Quote all lines below exactly. Images stay out.
- - - -
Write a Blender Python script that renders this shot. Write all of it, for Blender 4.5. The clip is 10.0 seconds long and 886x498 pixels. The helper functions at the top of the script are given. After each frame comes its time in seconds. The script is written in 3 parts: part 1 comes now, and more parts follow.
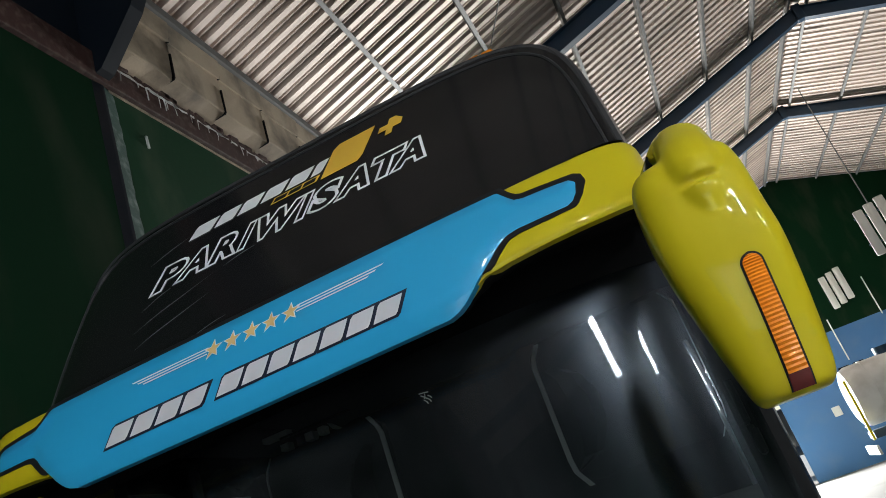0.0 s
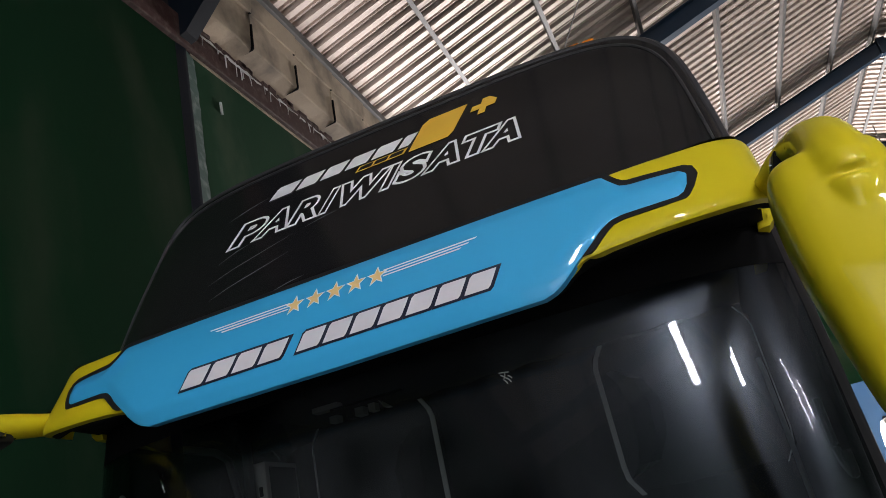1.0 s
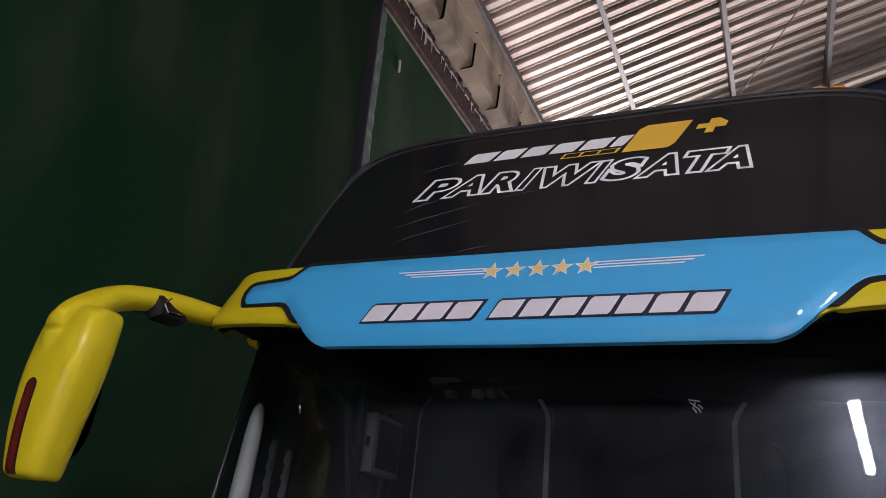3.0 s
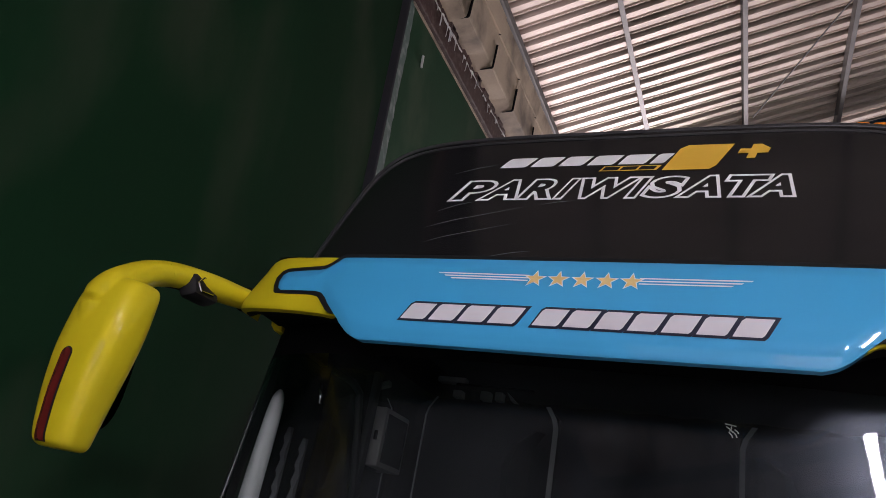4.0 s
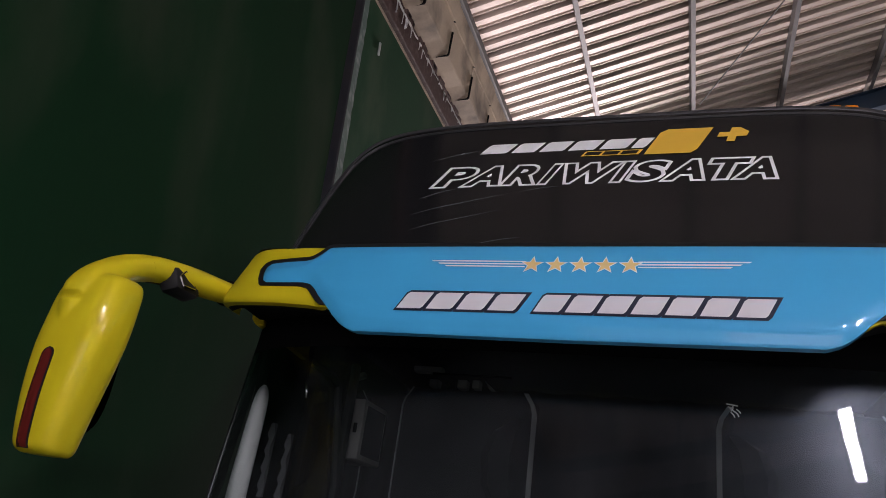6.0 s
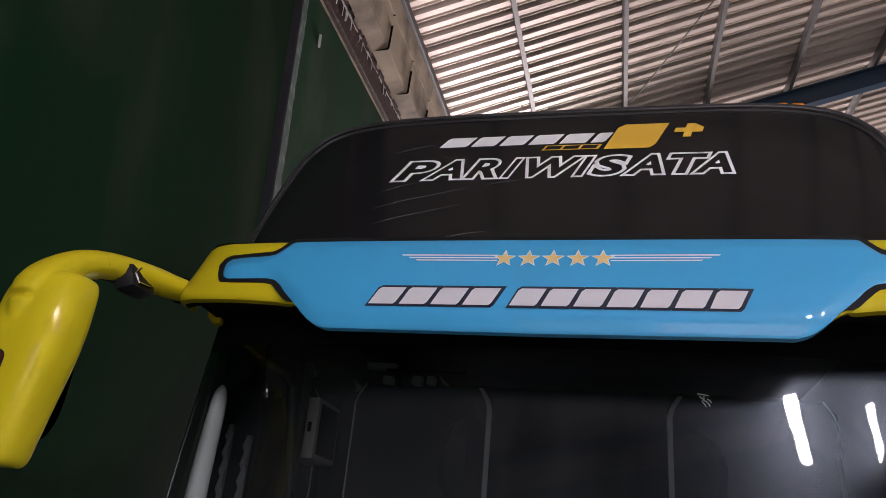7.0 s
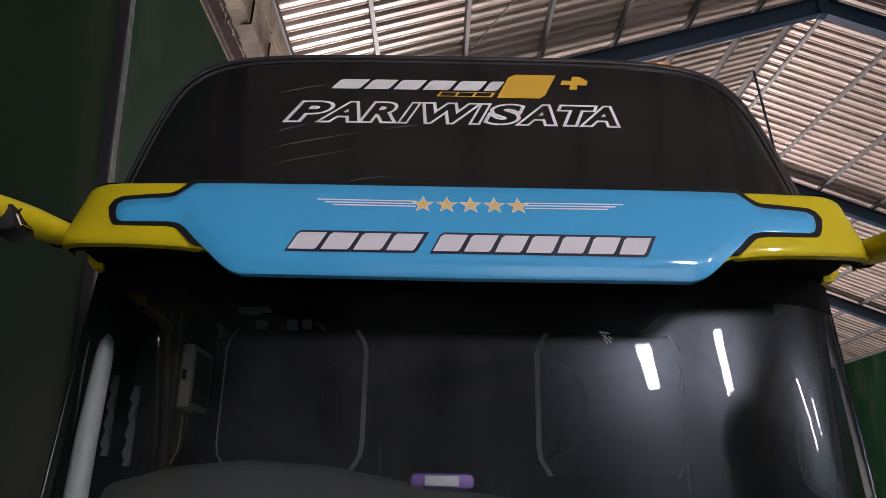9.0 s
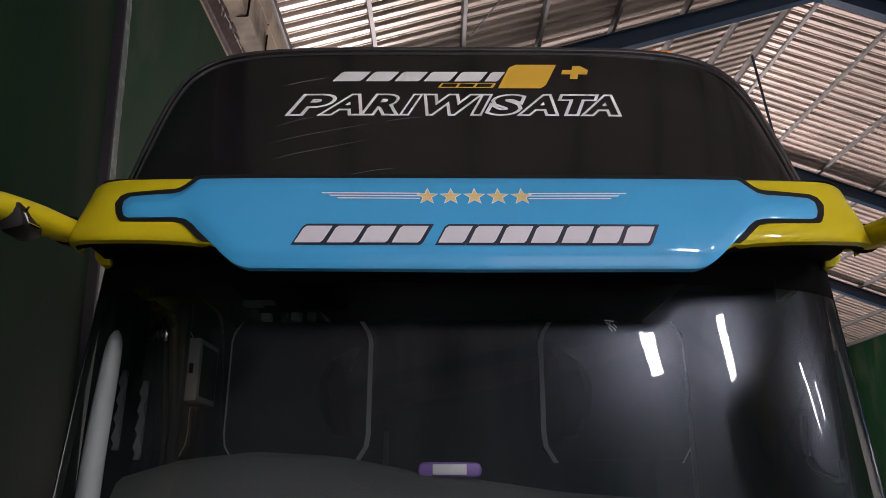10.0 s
- - - -
Task answer:
Write a Blender Python script that renders this shot. Write all of it, for Blender 4.5. The clip is 10.0 seconds long and 886x498 pixels. The helper functions at the top of the script are given. After each frame comes its time in seconds. The script is written in 3 parts: part 1 comes now, and more parts follow.
0.0 s
1.0 s
3.0 s
4.0 s
6.0 s
7.0 s
9.0 s
10.0 s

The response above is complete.